Op-Ed: State income tax proposal will destroy minority-owned businesses and hurt our communities

Op-Ed: State income tax proposal will destroy minority-owned businesses and hurt our communities

Mike Sotelo, president of the Ethnic Chamber of Commerce Coalition, writes about Washington’s proposed state income tax on earnings above $1 million threatens to undermine the progress and stability of minority-owned businesses at a time when our state’s entrepreneurial diversity is finally gaining momentum.

As co-chair of the Seattle Ethnic Chamber of Commerce, I’ve seen firsthand how tax policy shapes opportunity in our communities. Introducing this new tax will disproportionately burden many minority entrepreneurs whose business income flows directly to personal tax returns, turning what appears as “high earner” income into a tax hit on revenue needed for payroll, business growth, and survival.

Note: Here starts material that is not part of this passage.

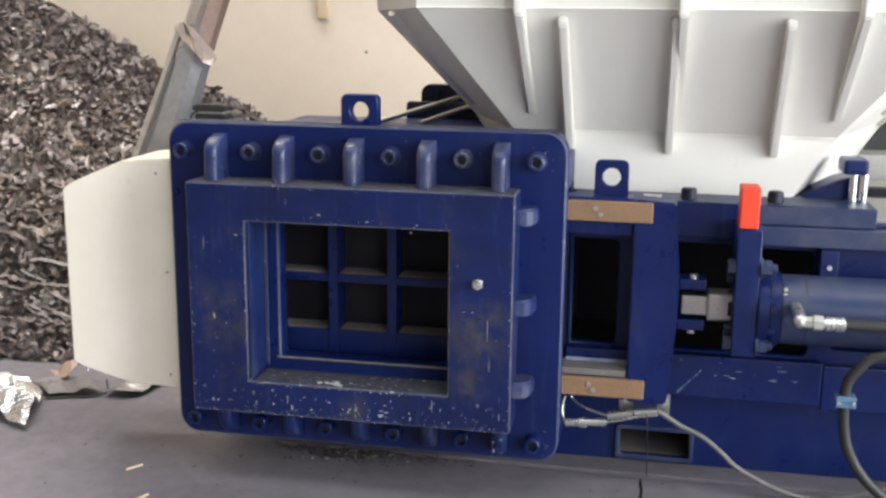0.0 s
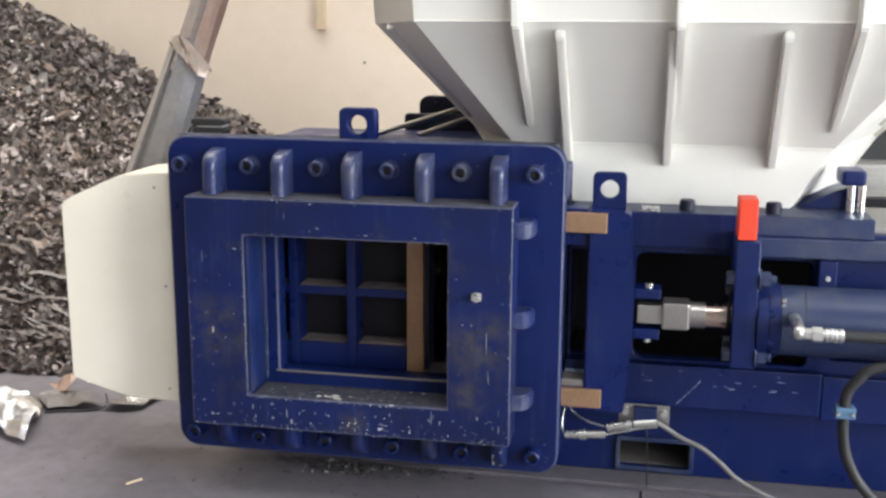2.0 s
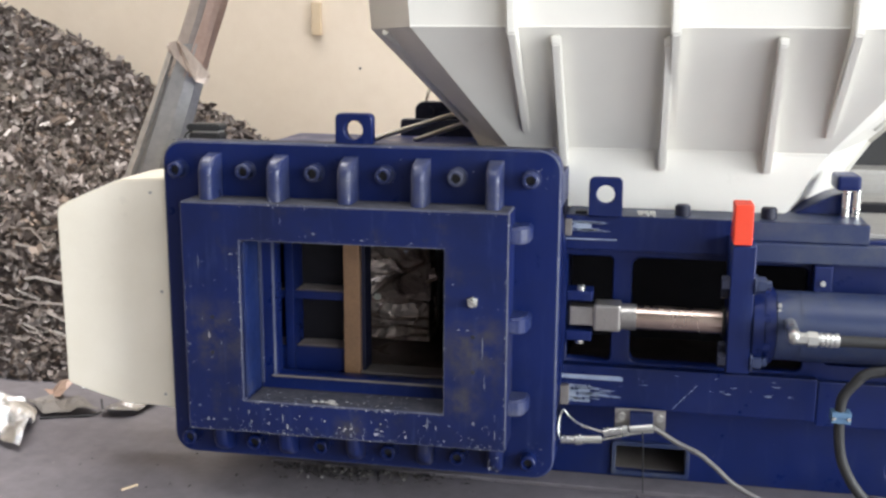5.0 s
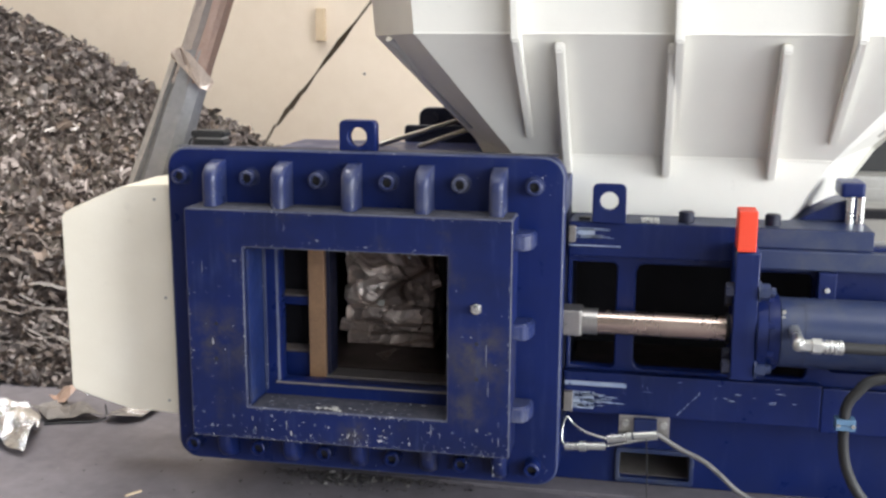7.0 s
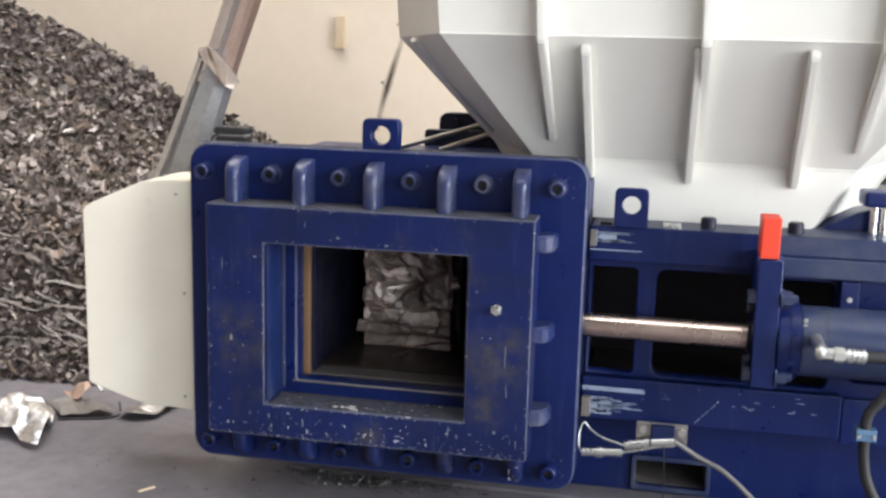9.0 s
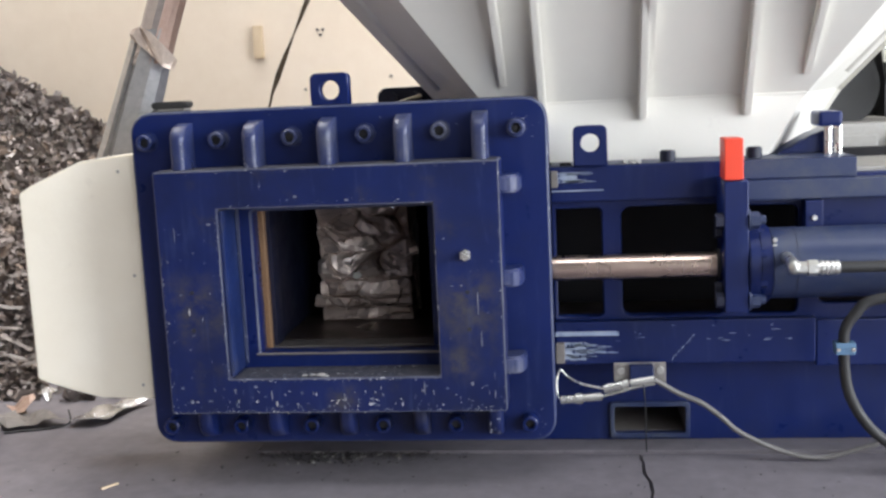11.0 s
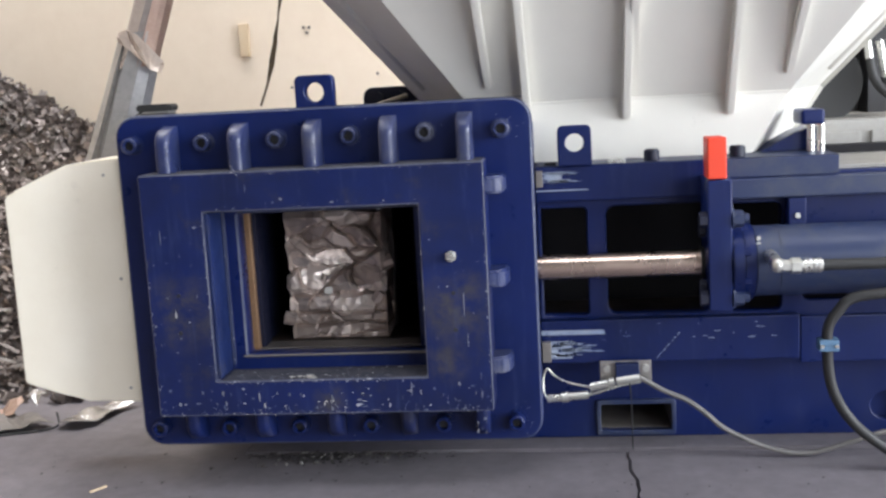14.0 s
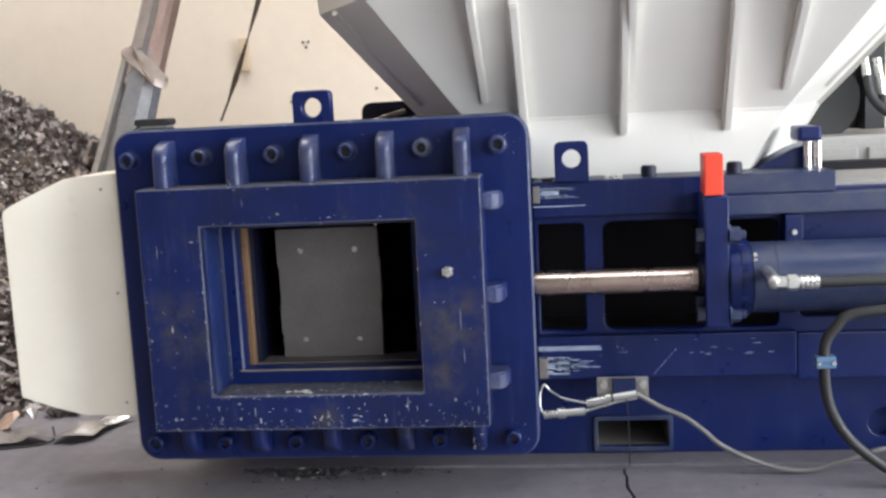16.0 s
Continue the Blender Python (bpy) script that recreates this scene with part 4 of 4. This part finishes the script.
def build_cables():
    box_ = thing("proximity_sensor", "blue proximity sensor on a steel bracket with plugs", "sensor")
    part("sensor_bracket", boxes((0.998, 1.117, 0.210, 0.216, 0.186, 0.238), bevel=0.001), STEEL, box_)
    part("sensor_head", boxes((1.033, 1.088, 0.188, 0.2095, 0.196, 0.236), bevel=0.003), BLUE_BRIGHT, box_, "blue sensor head")
    for x in (1.014, 1.104):
        part("screw", rods(((x, 0.210, 0.220), (x, 0.202, 0.220), 0.0085), seg=10), ZINC, box_)
    part("plug", rods(((0.972, 0.19, 0.182), (1.03, 0.19, 0.194), 0.0105), seg=14), ZINC, box_, smooth=True)
    part("plug", rods(((1.034, 0.19, 0.195), (1.088, 0.19, 0.203), 0.0098), seg=14), ZINC, box_, smooth=True)
    part("plug", rods(((0.872, 0.19, 0.156), (0.968, 0.19, 0.164), 0.0098), seg=14), ZINC, box_, smooth=True)
    part("plug_ring", rods(((0.906, 0.19, 0.159), (0.922, 0.19, 0.160), 0.0130), seg=14), ZINC, box_, smooth=True)
    part("bracket_tail", boxes((1.0, 1.115, 0.2165, 0.28, 0.2215, 0.2268)), STEEL, box_)
    cables = [
        ("signal_cable", [(0.968, 0.19, 0.164), (1.0, 0.19, 0.172), (1.05, 0.19, 0.186), (1.09, 0.19, 0.193)], 0.0035, "thin grey signal cable between two plugs"),
        ("signal_cable", [(0.872, 0.19, 0.156), (0.864, 0.2, 0.17), (0.864, 0.21, 0.20), (0.874, 0.215, 0.222), (0.89, 0.215, 0.205), (0.92, 0.2, 0.192), (0.972, 0.19, 0.182)], 0.0028, "thin grey signal cable looped beside the plate"),
        ("power_cable", [(1.086, 0.19, 0.203), (1.10, 0.195, 0.195), (1.145, 0.2, 0.166), (1.197, 0.2, 0.142), (1.241, 0.2, 0.108), (1.286, 0.2, 0.069), (1.376, 0.2, 0.026), (1.465, 0.2, 0.009), (1.565, 0.2, 0.034), (1.66, 0.2, 0.06), (1.8, 0.25, 0.02), (1.9, 0.25, 0.008)], 0.0062, "grey sheathed cable sagging down to the floor"),
    ]
    cables.append(("signal_cable", [(1.062, 0.188, 0.200), (1.066, 0.183, 0.17), (1.070, 0.22, 0.08), (1.072, 0.25, 0.012), (1.073, 0.27, 0.003)], 0.0016, "thin dark wire hanging from the sensor"))
    for name, pts, r, label in cables:
        tagged(link_mesh(name, tube(pts, r, 10), HOSE_GREY if r > 0.004 else RUBBER if r < 0.002 else ZINC, smooth=True), label, "cable")
    hose = tube([(1.80, 0.13, 0.42), (1.66, 0.10, 0.41), (1.547, 0.10, 0.398), (1.512, 0.10, 0.368), (1.492, 0.10, 0.337), (1.489, 0.10, 0.299), (1.492, 0.10, 0.236), (1.504, 0.10, 0.184), (1.532, 0.10, 0.132), (1.575, 0.10, 0.086), (1.65, 0.10, 0.035), (1.75, 0.11, 0.013), (1.95, 0.14, 0.013)], 0.0118, 14)
    tagged(link_mesh("hydraulic_hose", hose, RUBBER, smooth=True), "black rubber hydraulic hose looping down to the floor", "hose")
    clamp = thing("hose_clamp", "pale blue plastic hose clamp on the hose", "clamp")
    for z in (0.279, 0.292):
        part("clamp_half", boxes((1.469, 1.511, 0.084, 0.116, z + 0.003, z + 0.0155), bevel=0.002), TEAL, clamp)
    for x in (1.4745, 1.5055):
        part("screw", rods(((x, 0.084, 0.294), (x, 0.081, 0.294), 0.0045), seg=10), ZINC, clamp)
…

Recent data underscores what’s at stake. According to the U.S. Small Business Administration’s 2025 Washington profile (based on 2022 Census figures), minority-owned businesses (including Hispanic, Asian, Black, American Indian and Hawaiian owners) represent a growing share of our economy. Roughly one in five businesses statewide qualify as minority-owned with employer firms showing around 32,000 minority-owned businesses out of roughly 140,000 total employer businesses (approximately 23%). Hispanic owners alone account for 8.3% of businesses despite comprising 12.7% of workers, while Black-owned businesses number around 2,700–3,000 statewide, often operating on slim margins in competitive sectors like services, retail, construction, and food.

Consider the types of businesses that make up Washington’s economic backbone. Businesses like a home-based consultant, a three-person landscaping crew, an auto repair shop with five mechanics, a food truck operator, a family-owned restaurant employing 25 people, a construction firm and small manufacturer. Many of these operate on thin margins. A year that appears strong on paper may be followed by equipment purchases, lease increases, insurance adjustments, or unexpected downturns. 

Economic stability is key for business success and when the state introduces new taxation policy so damaging, business owners get nervous.

These enterprises are vital community anchors, providing first jobs, sponsoring local events, and fostering economic mobility in underserved neighborhoods. Yet many operate with thin profits after covering Business and Occupation taxes (a gross receipts levy regardless of profitability), workers’ compensation, rising rents, insurance, and regulatory costs. A year of strong revenue might fund equipment upgrades or hiring, but it also triggers personal income taxation under this proposal. The $1 million threshold sounds high, but for net business income that flows through to the owner’s personal return, it captures gross business receipts, minus deductions, often hitting owners of successful mid-sized firms.